▶ _Supplied material_
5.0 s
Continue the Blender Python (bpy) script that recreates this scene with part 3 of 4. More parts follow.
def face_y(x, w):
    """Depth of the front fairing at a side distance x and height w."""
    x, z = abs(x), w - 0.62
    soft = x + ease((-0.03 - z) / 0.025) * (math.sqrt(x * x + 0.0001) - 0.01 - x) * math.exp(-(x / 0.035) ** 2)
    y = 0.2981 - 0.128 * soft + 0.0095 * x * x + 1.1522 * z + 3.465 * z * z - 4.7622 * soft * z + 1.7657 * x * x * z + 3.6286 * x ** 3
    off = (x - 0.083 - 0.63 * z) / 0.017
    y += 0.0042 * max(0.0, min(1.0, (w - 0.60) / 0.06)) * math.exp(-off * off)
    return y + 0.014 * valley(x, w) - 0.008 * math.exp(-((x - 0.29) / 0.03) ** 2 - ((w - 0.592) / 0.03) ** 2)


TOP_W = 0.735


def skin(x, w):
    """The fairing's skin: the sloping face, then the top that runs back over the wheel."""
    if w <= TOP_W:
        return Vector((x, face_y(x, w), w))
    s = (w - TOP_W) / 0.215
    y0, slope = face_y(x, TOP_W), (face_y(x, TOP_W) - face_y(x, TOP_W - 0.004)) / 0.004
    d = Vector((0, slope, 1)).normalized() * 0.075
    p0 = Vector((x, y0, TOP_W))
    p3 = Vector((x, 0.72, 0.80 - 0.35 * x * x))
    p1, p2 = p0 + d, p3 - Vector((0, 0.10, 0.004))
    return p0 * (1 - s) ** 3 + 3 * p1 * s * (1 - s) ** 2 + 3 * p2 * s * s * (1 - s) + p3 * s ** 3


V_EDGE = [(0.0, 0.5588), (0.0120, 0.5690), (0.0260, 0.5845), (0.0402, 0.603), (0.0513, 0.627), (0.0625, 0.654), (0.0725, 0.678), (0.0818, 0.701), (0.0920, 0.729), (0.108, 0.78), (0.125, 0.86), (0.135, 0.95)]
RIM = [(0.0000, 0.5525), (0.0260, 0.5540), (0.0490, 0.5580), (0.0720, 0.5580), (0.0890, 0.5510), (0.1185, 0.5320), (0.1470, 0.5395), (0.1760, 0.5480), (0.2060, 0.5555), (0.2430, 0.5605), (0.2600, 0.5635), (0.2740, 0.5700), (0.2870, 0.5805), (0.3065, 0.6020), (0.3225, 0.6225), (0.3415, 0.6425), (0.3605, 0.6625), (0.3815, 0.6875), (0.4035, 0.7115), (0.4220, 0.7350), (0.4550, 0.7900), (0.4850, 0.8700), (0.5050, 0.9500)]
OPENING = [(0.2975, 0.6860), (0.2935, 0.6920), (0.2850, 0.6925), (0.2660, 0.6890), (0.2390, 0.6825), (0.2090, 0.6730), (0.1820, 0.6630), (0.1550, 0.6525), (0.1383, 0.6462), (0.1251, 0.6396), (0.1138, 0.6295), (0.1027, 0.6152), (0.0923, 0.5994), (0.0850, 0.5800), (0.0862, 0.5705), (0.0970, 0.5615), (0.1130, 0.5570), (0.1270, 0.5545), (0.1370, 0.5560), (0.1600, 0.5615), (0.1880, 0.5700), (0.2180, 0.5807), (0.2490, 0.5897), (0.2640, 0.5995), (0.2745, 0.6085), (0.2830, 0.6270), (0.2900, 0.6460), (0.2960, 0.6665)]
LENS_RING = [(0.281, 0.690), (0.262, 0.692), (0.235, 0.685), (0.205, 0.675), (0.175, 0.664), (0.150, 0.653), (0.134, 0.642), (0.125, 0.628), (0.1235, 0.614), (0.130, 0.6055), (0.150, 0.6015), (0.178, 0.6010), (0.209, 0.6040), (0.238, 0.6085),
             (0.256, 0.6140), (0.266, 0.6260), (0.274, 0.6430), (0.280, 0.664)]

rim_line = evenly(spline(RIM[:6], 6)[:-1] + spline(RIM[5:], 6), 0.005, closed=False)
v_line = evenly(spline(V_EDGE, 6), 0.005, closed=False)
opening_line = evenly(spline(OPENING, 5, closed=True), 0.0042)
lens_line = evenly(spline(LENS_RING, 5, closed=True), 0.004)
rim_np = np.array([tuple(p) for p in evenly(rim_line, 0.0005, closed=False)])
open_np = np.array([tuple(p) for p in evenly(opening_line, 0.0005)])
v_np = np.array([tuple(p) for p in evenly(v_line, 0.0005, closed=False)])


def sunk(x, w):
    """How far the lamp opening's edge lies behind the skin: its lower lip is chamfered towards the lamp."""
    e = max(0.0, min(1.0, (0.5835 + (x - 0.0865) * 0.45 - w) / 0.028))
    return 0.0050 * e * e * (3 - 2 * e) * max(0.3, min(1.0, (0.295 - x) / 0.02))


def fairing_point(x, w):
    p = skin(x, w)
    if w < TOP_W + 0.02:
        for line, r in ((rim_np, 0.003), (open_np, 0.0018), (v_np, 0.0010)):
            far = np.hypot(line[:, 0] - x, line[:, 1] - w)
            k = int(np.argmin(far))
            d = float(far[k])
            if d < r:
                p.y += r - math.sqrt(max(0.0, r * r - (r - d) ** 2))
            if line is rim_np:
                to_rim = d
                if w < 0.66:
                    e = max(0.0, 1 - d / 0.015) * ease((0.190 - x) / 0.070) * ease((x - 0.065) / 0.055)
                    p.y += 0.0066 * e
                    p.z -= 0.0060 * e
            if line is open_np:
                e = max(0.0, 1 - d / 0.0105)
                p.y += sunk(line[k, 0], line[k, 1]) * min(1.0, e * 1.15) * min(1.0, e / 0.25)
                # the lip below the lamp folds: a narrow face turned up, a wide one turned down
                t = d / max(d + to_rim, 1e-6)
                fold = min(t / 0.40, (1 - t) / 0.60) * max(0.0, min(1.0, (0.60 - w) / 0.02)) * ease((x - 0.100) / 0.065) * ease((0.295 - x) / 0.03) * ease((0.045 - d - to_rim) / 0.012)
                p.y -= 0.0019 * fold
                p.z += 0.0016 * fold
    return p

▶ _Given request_
What you return should be the lines from the start of the data through the line with "return p0 *", quoted exactly and nothing more.

▶ _Written response_
5.0 s
Continue the Blender Python (bpy) script that recreates this scene with part 3 of 4. More parts follow.
def face_y(x, w):
    """Depth of the front fairing at a side distance x and height w."""
    x, z = abs(x), w - 0.62
    soft = x + ease((-0.03 - z) / 0.025) * (math.sqrt(x * x + 0.0001) - 0.01 - x) * math.exp(-(x / 0.035) ** 2)
    y = 0.2981 - 0.128 * soft + 0.0095 * x * x + 1.1522 * z + 3.465 * z * z - 4.7622 * soft * z + 1.7657 * x * x * z + 3.6286 * x ** 3
    off = (x - 0.083 - 0.63 * z) / 0.017
    y += 0.0042 * max(0.0, min(1.0, (w - 0.60) / 0.06)) * math.exp(-off * off)
    return y + 0.014 * valley(x, w) - 0.008 * math.exp(-((x - 0.29) / 0.03) ** 2 - ((w - 0.592) / 0.03) ** 2)


TOP_W = 0.735


def skin(x, w):
    """The fairing's skin: the sloping face, then the top that runs back over the wheel."""
    if w <= TOP_W:
        return Vector((x, face_y(x, w), w))
    s = (w - TOP_W) / 0.215
    y0, slope = face_y(x, TOP_W), (face_y(x, TOP_W) - face_y(x, TOP_W - 0.004)) / 0.004
    d = Vector((0, slope, 1)).normalized() * 0.075
    p0 = Vector((x, y0, TOP_W))
    p3 = Vector((x, 0.72, 0.80 - 0.35 * x * x))
    p1, p2 = p0 + d, p3 - Vector((0, 0.10, 0.004))
    return p0 * (1 - s) ** 3 + 3 * p1 * s * (1 - s) ** 2 + 3 * p2 * s * s * (1 - s) + p3 * s ** 3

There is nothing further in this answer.